IOM panel hears debate on the need for TB rule
IOM panel hears debate on the need for TB rule
The heated debate over proposed tuberculosis (TB) regulations reached the Institute of Medicine (IOM) in August, as a committee considering the occupational risks of TB heard from critics and supporters as well as TB experts.
In 1997, the Occupational Safety and Health Administration (OSHA) issued a proposed standard on tuberculosis that includes annual fit-testing of respirators, as well as other screening and surveillance measures.
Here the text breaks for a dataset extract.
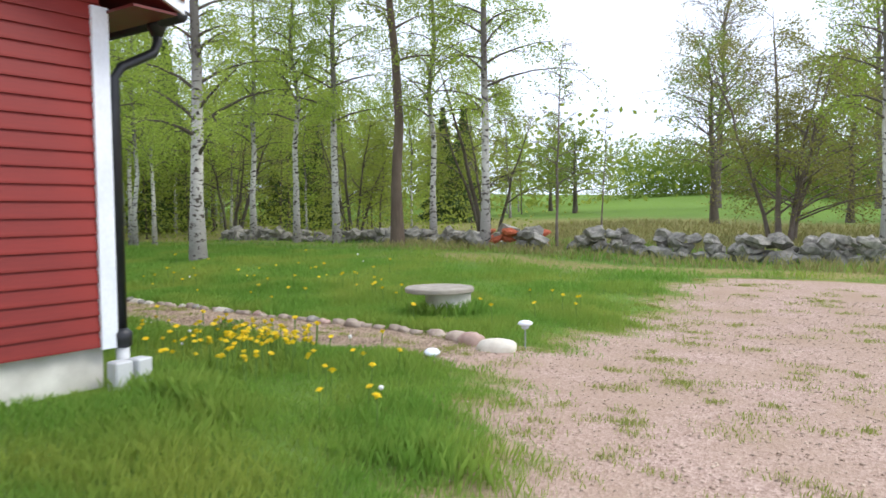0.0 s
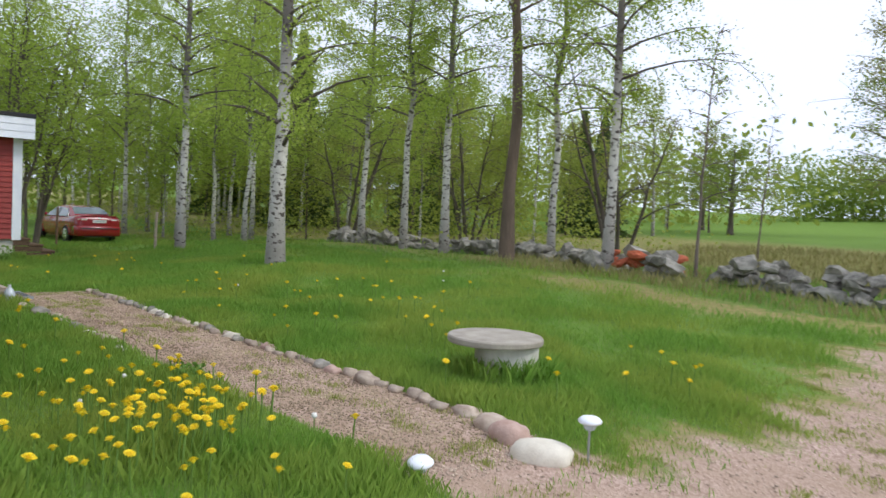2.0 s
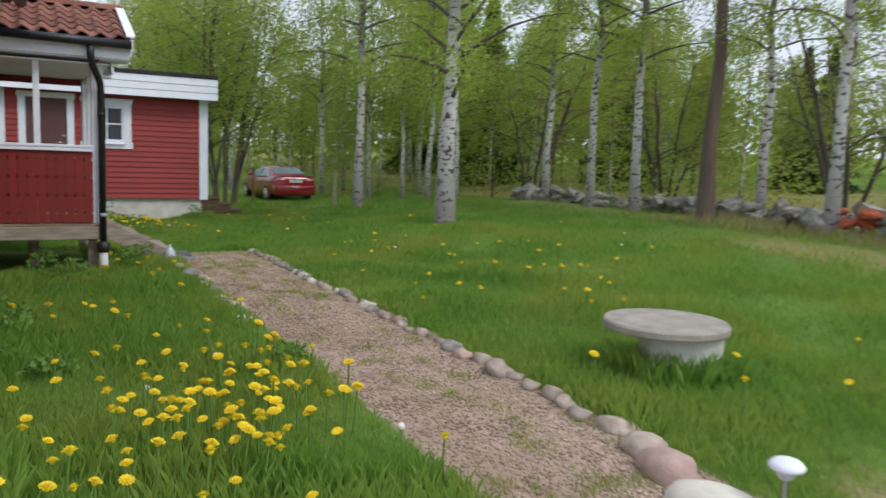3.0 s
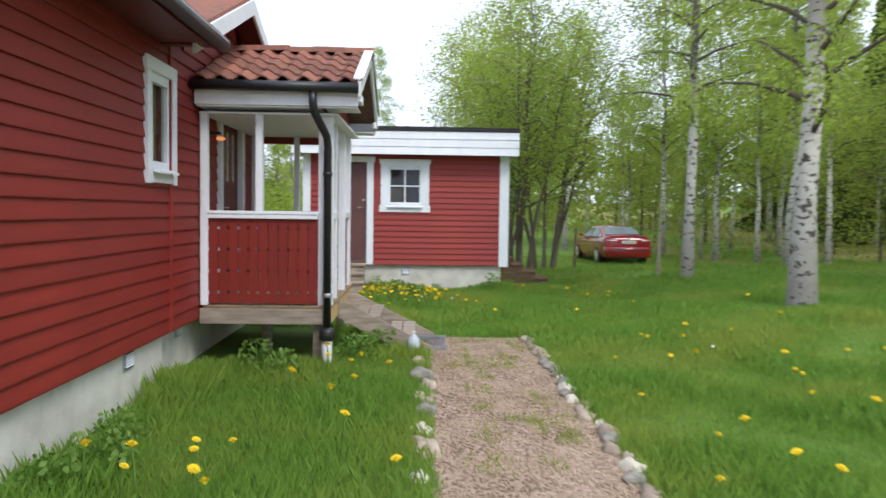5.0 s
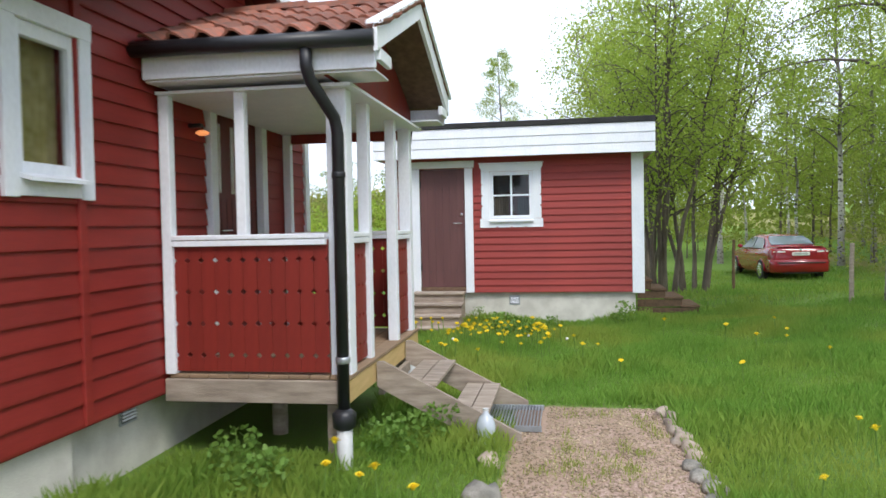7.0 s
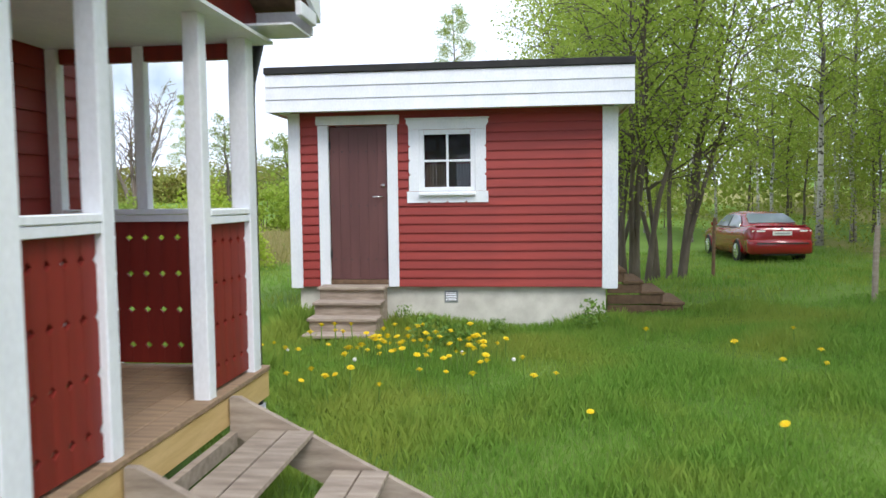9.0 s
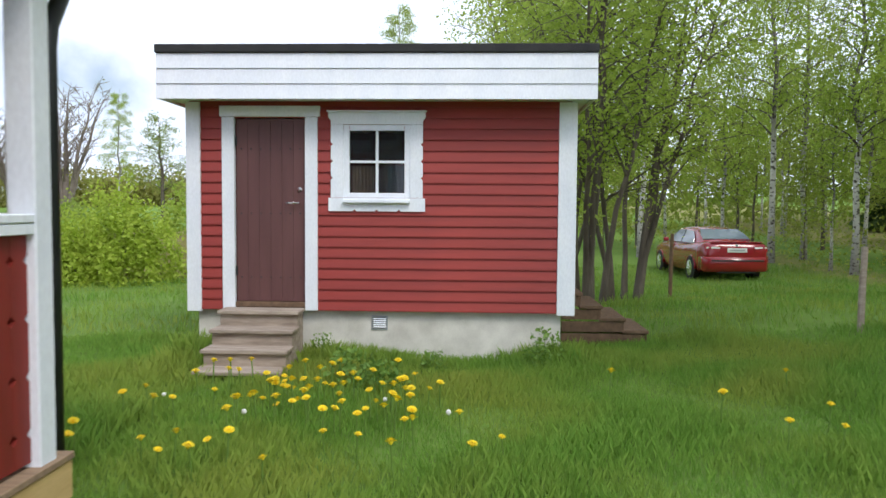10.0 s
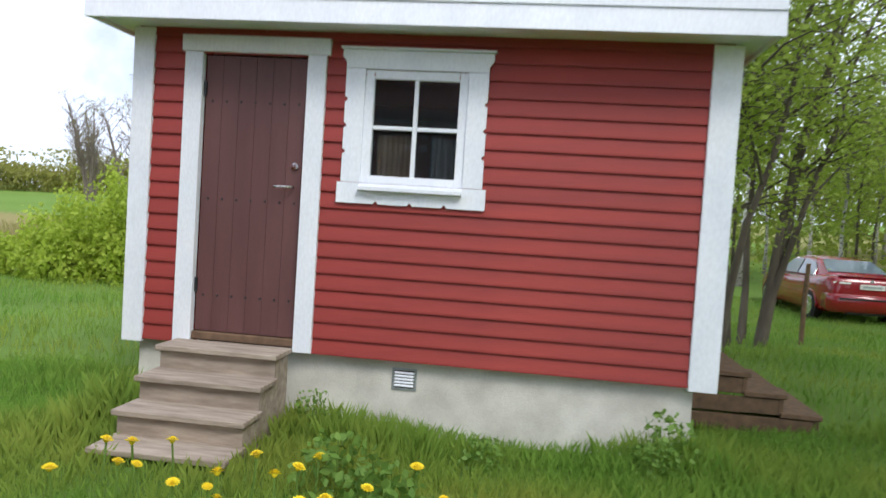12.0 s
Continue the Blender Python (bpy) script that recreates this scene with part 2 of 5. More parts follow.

Congress requested a study by IOM to determine the need for a standard.
Among the most vocal opponents of the standard is the Association for Professionals in Infection Control and Epidemiology (APIC) in Washington, DC, which argues that the standard is costly, burdensome, and unnecessary.
"OSHA proposes minimizing employee exposures by combining tasks and limiting the number of employees entering an isolated patient’s room," said Rachel Stricof, MT(ASCP), MPH, who testified for APIC recently before a panel from the IOM in Washington, DC. "This proposal is in direct conflict with the mission to care for patients.
"The risks to health care workers have clearly been demonstrated to be associated with the unidentified, unisolated, and untreated case; not with patients placed in appropriate [acid-fast bacilli] isolation," she said. "In addition, the majority of patients in isolation are suspect cases that are ultimately found to have another etiology for their symptoms."
Stricof also noted that TB cases nationwide declined by 31% between 1993 and 1999.
Yet representatives of health care workers told the IOM panel that hospitals won’t provide resources to protect workers against occupationally acquired TB without the weight of a regulation.
"Without an OSHA standard and the threat of inspection, they are unable, in this era of cost containment in the health care industry, to justify adequate staffing to provide the needed training and testing of workers to prevent exposure and analyze trends — let alone to provide adequate engineering controls and personal protective equipment to comply with the CDC [Centers for Disease Control and Prevention] guidelines," said Karen Worthington, MS, RN, COHN-S, senior occupational safety and health specialist for the American Nurses Association in Washington, DC.
Worthington also countered the argument that occupational exposure to TB is only a problem in hospitals in certain urban centers. "In this era of globalization, all health care workers are at risk for exposure to an active TB patient," she said.
The IOM panel is investigating the risk of TB to health care workers and how the recommendations of the CDC and proposed OSHA standard would impact that occupational risk.